The Praemium Imperiale International Arts Award was created in 1988 to commemorate the one-hundredth anniversary of the Japan Art Association and to honor the late Prince Takamatsu, who served as the association’s honorary patron for 58 years, and his commitment to the arts. Now in its 26th year, the prize remains a powerful international voice for the enduring value of the arts.

CULTURAL AND INTERNATIONAL LEADERS NOMINATE WINNERS
The winners of the Praemium Imperiale International Arts Award are chosen by the Japan Art Association from a group of artists nominated by a panel of advisors from United States, France, Italy, the United Kingdom, Germany and Japan. Each advisor is guided by the recommendations of a nominating committee comprising cultural leaders from his home country.

Leading the American nominating committee is William Luers, a former president of the United Nations Association of America and the Metropolitan Museum of Art, and a retired American ambassador and diplomat. This is Mr. Luers’ twelfth year as American Advisor since succeeding David Rockefeller, Jr., now an honorary advisor.

“The Praemium Imperiale affirms the importance and life-enhancing power of the arts,” said Mr. Luers. “This year’s laureates, like those that preceded them, represent the very best in artistic expression.”

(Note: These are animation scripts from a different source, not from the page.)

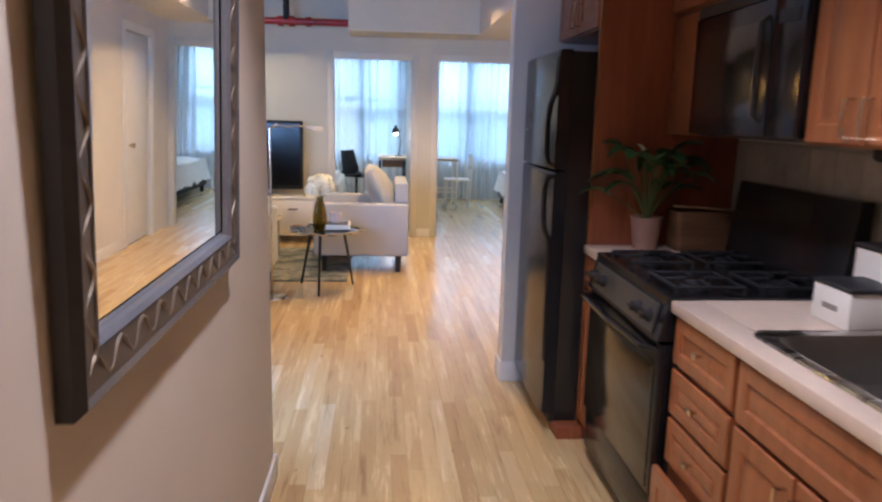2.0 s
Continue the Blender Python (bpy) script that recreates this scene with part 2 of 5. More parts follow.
LINEN = material("cream_linen", (0.42, 0.435, 0.46), 0.9, var=0.06, scale=3, grain=420, bump=0.5, sheen=0.3, depth=0.0015)
LINEN_CUSHION = material("cream_cushion_linen", (0.40, 0.41, 0.41), 0.92, var=0.08, scale=5, grain=380, bump=0.5, sheen=0.3, depth=0.0015)
LINEN_DARK = material("oatmeal_seat_linen", (0.36, 0.33, 0.245), 0.92, var=0.08, scale=5, grain=380, bump=0.5, sheen=0.3, depth=0.0015)
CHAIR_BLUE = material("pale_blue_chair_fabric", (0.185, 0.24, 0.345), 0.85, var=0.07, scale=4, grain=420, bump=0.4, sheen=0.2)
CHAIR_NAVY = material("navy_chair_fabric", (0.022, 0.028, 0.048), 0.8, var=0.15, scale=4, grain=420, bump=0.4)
WALNUT = wood("dark_walnut_table", (0.040, 0.012, 0.010), (0.084, 0.029, 0.021), 0.55, (1.2, 14, 14), 2.4, 0.0, spec=0.22)
LEG_DARK = wood("espresso_leg", (0.012, 0.008, 0.007), (0.028, 0.018, 0.014), 0.4)
WHITE_LACQUER = material("white_lacquer", (0.76, 0.73, 0.67), 0.3, var=0.04, scale=3, grain=60, bump=0.02)
WHITE_METAL = material("white_metal", (0.80, 0.76, 0.70), 0.4, var=0.04, bump=0.03)
PIPE_RED = material("red_pipe_paint", (0.27, 0.012, 0.022), 0.4, var=0.18, scale=7, grain=60, bump=0.15)
IRON = material("blackened_iron", (0.02, 0.022, 0.02), 0.5, 0.4, var=0.2, bump=0.2)
PAPER = material("ivory_poster_paper", (0.74, 0.69, 0.57), 0.7, var=0.03, bump=0.02)
INK = material("grey_ink", (0.10, 0.09, 0.085), 0.7, var=0.4, scale=30, bump=0.0)
INK_RED = material("red_ink", (0.50, 0.13, 0.09), 0.7, var=0.2, bump=0.0)
TAG_RED = material("red_print", (0.55, 0.05, 0.05), 0.5, var=0.1, bump=0.0)
CLOCK_FACE = material("white_clock_face", (0.75, 0.73, 0.70), 0.5, var=0.03, bump=0.02)
CLAY = material("terracotta_pot_paint", (0.45, 0.27, 0.22), 0.7, var=0.12, scale=6, bump=0.15)
SOIL = material("potting_soil", (0.03, 0.022, 0.015), 0.95, var=0.4, bump=0.8)
LEAF = material("green_leaf", (0.035, 0.10, 0.025), 0.45, var=0.35, scale=9, grain=70, bump=0.15)
LEAF_PALM = material("palm_leaf", (0.065, 0.115, 0.026), 0.5, var=0.4, scale=9, grain=70, bump=0.15)
LEAF_YELLOW = material("yellow_green_leaf", (0.30, 0.33, 0.05), 0.45, var=0.3, scale=14, grain=70, bump=0.1)
STEM = material("plant_stem", (0.12, 0.15, 0.05), 0.6, var=0.25)
PETAL = material("cream_petal", (0.88, 0.83, 0.60), 0.7, var=0.1, scale=20, bump=0.05)
PAMPAS = sheer("pampas_plume", (0.96, 0.93, 0.84), 0.1)
PAMPAS_TAN = sheer("tan_pampas_plume", (0.76, 0.64, 0.47), 0.1)
DARK_SINK_STEEL = material("dark_sink_steel", (0.34, 0.33, 0.31), 0.36, 1.0, var=0.12, grain=200, bump=0.06, stretch=(1, 12, 1))
PALE_PRINT = material("pale_grey_print", (0.36, 0.36, 0.37), 0.6, var=0.1, bump=0.0)
BLEACHED = material("bleached_palm", (0.72, 0.78, 0.86), 0.7, var=0.06, scale=9, bump=0.1)
COTTON = material("cotton_boll", (0.80, 0.80, 0.82), 0.95, var=0.06, scale=30, grain=120, bump=0.5)
HUSK = material("dry_husk", (0.07, 0.04, 0.03), 0.8, var=0.3)
CLEAR = glass("clear_glass", (0.97, 0.98, 0.97))
AMBER = glass("olive_amber_glass", (0.74, 0.65, 0.36), 0.05)
PANE = glass("window_glass", (0.97, 0.99, 1.0))
WAX_GREY = material("taupe_candle_jar", (0.20, 0.165, 0.155), 0.25, var=0.06, scale=10, bump=0.02)
LID_BLUE = material("pale_tin_lid", (0.74, 0.80, 0.88), 0.4, var=0.03, bump=0.02)
PINK_GLASS = material("blush_candle_glass", (0.62, 0.48, 0.42), 0.15, var=0.08, scale=12, bump=0.0)
TRAY = material("polished_dark_metal", (0.20, 0.195, 0.195), 0.14, 0.9, var=0.35, scale=9, grain=30, bump=0.08)
RUG = material("faded_grey_rug", (0.23, 0.24, 0.225), 0.95, var=0.1, grain=300, bump=0.6)
CRATE = wood("wicker_crate", (0.10, 0.05, 0.022), (0.20, 0.105, 0.05), 0.7, (1, 1, 14))
OAK_TOP = wood("pale_oak", (0.42, 0.30, 0.17), (0.58, 0.44, 0.28), 0.45, (1, 12, 12))
DUVET = material("white_duvet", (0.72, 0.69, 0.63), 0.9, var=0.05, scale=5, grain=120, bump=0.4)
SHEER = sheer("sheer_curtain", (0.80, 0.88, 0.95), 0.42)
SHADE = material("perforated_lamp_shade", (0.70, 0.68, 0.64), 0.5, var=0.04, bump=0.02)
BULB = glow("warm_bulb", (1.0, 0.72, 0.36), 28)
LIT_DISC = glow("downlight_disc", (1.0, 0.85, 0.62), 9)
DESK_BULB = glow("desk_bulb", (1.0, 0.93, 0.8), 12)
BACKDROP, back_tree, back_bsdf = base_nodes("hazy_daylight")
back_colour = ramp_node(back_tree, noise_node(back_tree, 0.55, 3, (1, 1, 0.7)), [(0.34, (0.30, 0.52, 0.74)), (0.52, (0.55, 0.76, 0.92)), (0.64, (0.98, 1.0, 1.0))])
back_bsdf.inputs["Base Color"].default_value = (0, 0, 0, 1)
link(back_tree, back_colour, back_bsdf.inputs["Emission Color"])
back_bsdf.inputs["Emission Strength"].default_value = 0.88
ALUMINIUM = material("grey_window_frame", (0.32, 0.36, 0.40), 0.45, var=0.06)


# ---- mesh helpers ----
def finish(bm, name, mat, smooth=True, angle=35):
    bmesh.ops.recalc_face_normals(bm, faces=bm.faces)
    mesh = bpy.data.meshes.new(name)
    bm.to_mesh(mesh)
    bm.free()
    mesh.materials.append(mat)
    if smooth:
        mesh.polygons.foreach_set("use_smooth", [True] * len(mesh.polygons))
        mesh.set_sharp_from_angle(angle=radians(angle))
    return mesh


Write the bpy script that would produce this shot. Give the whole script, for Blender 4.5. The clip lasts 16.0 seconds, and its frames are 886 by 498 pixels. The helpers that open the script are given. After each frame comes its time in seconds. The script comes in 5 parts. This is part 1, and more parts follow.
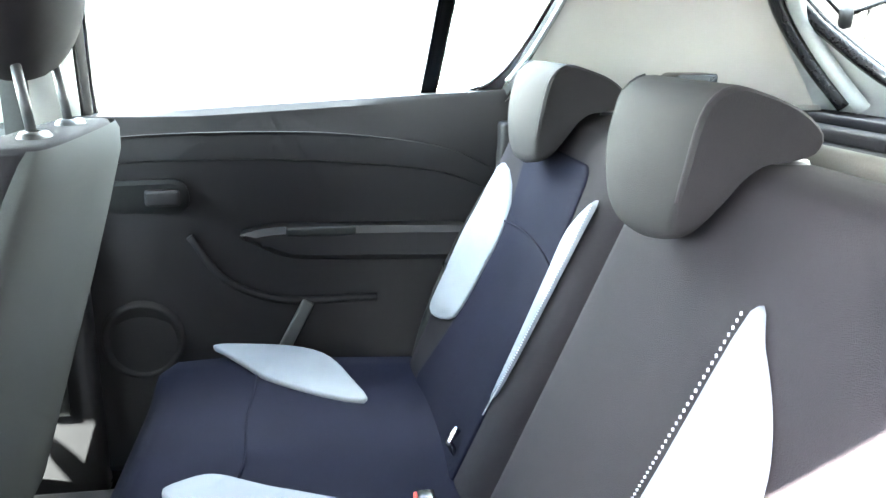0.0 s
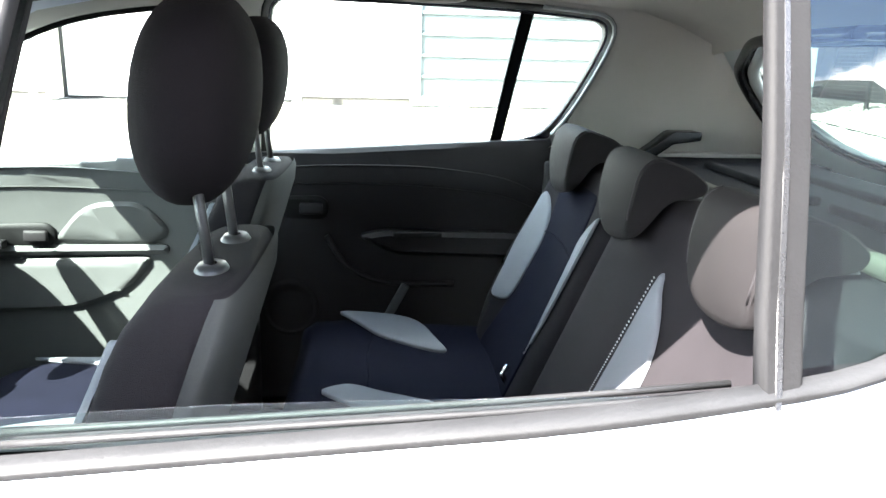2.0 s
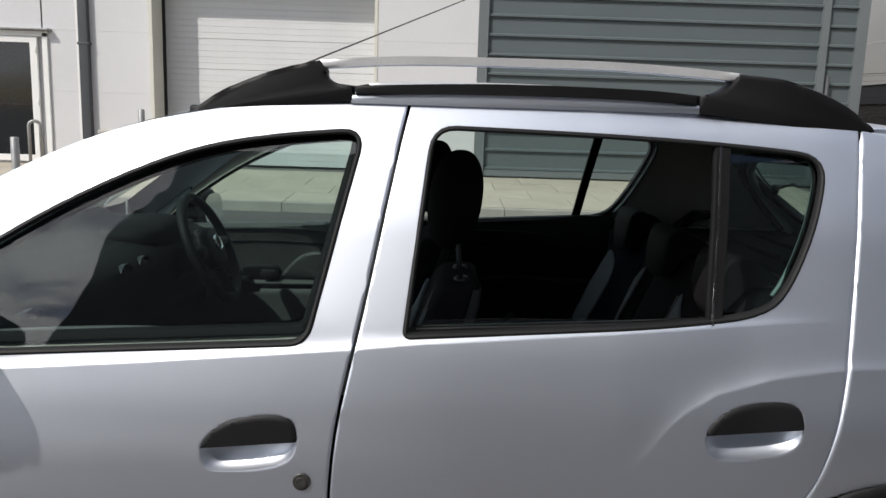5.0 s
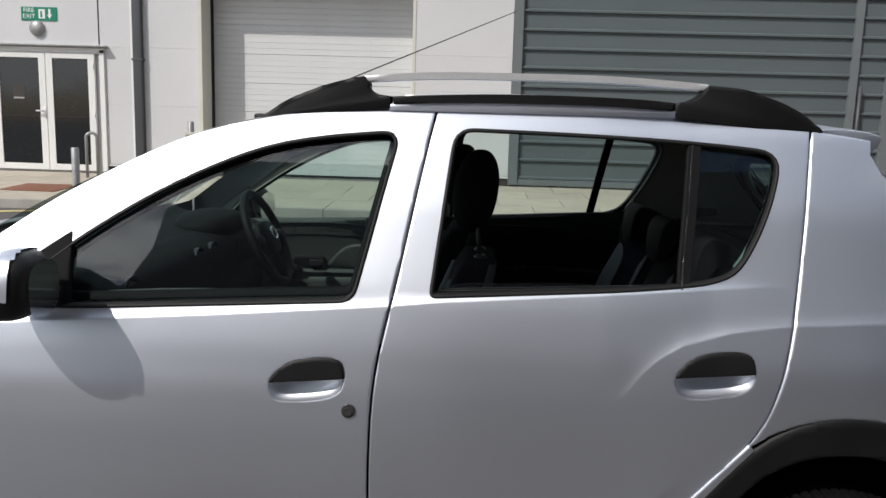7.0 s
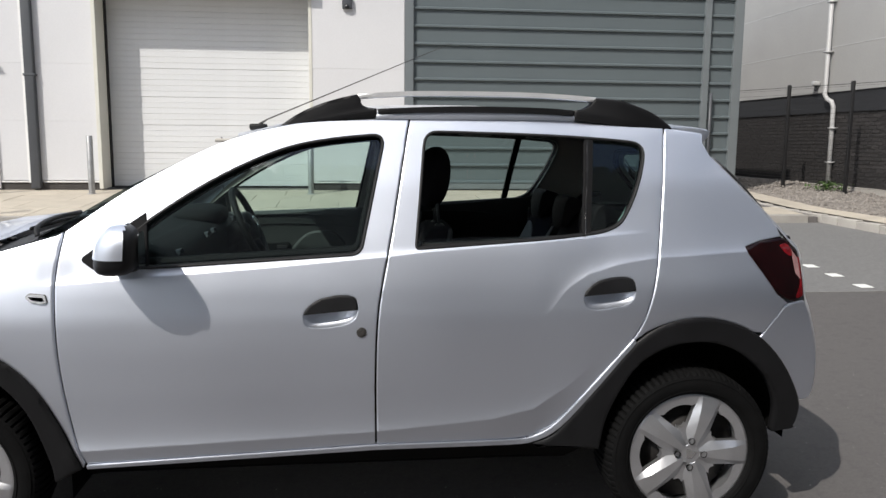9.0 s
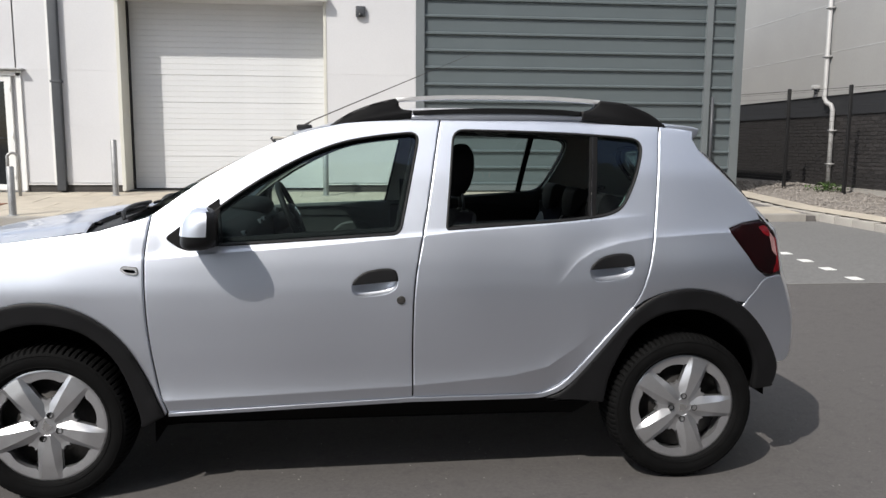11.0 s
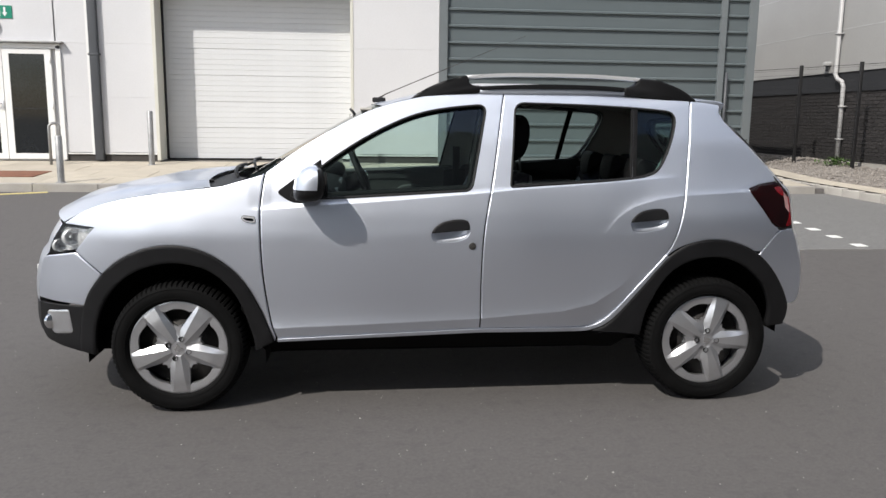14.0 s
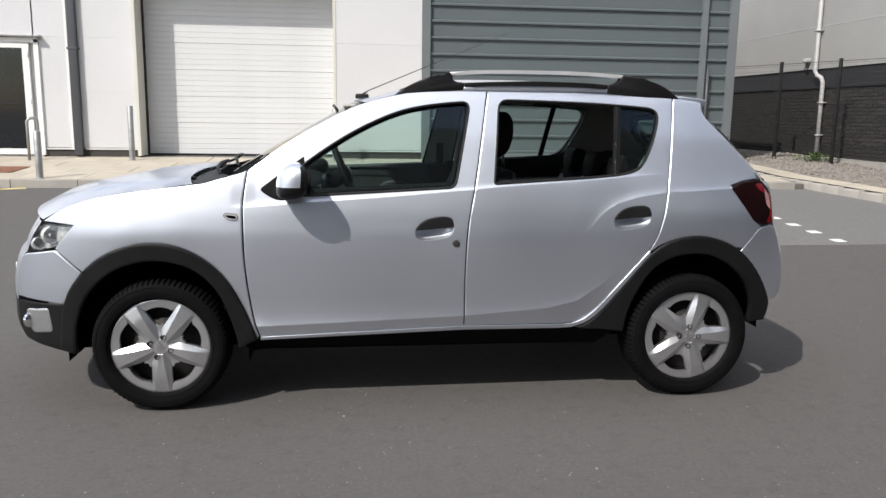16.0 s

In addition to Mr. Luers, the international advisory panel includes the statesmen and business leaders Lamberto Dini, a former Italian prime minister; Christopher Patten, Chancellor of the University of Oxford and former Chairman of the BBC Trust; Klaus-Dieter Lehmann, President of Germany’s Goethe-Institut; former French Prime Minister Jean-Pierre Raffarin; and Yasuhiro Nakasone, a former Prime Minister of Japan.

Honorary advisors are Jacques Chirac, the former President of France; philanthropist David Rockefeller, the former CEO of Chase Manhattan Bank; David Rockefeller, Jr., a philanthropist and environmentalist; former German Chancellor Helmut Schmidt; Richard von Weizsäcker, former President of the Federal Republic of Germany; and François Pinault, founder of Kering, the French retail conglomerate.

Last year, the Praemium Imperiale was given to Michelangelo Pistoletto (Painting), Antony Gormley (Sculpture), David Chipperfield (Architecture), Plácido Domingo (Music) and Francis Ford Coppola (Theatre/Film).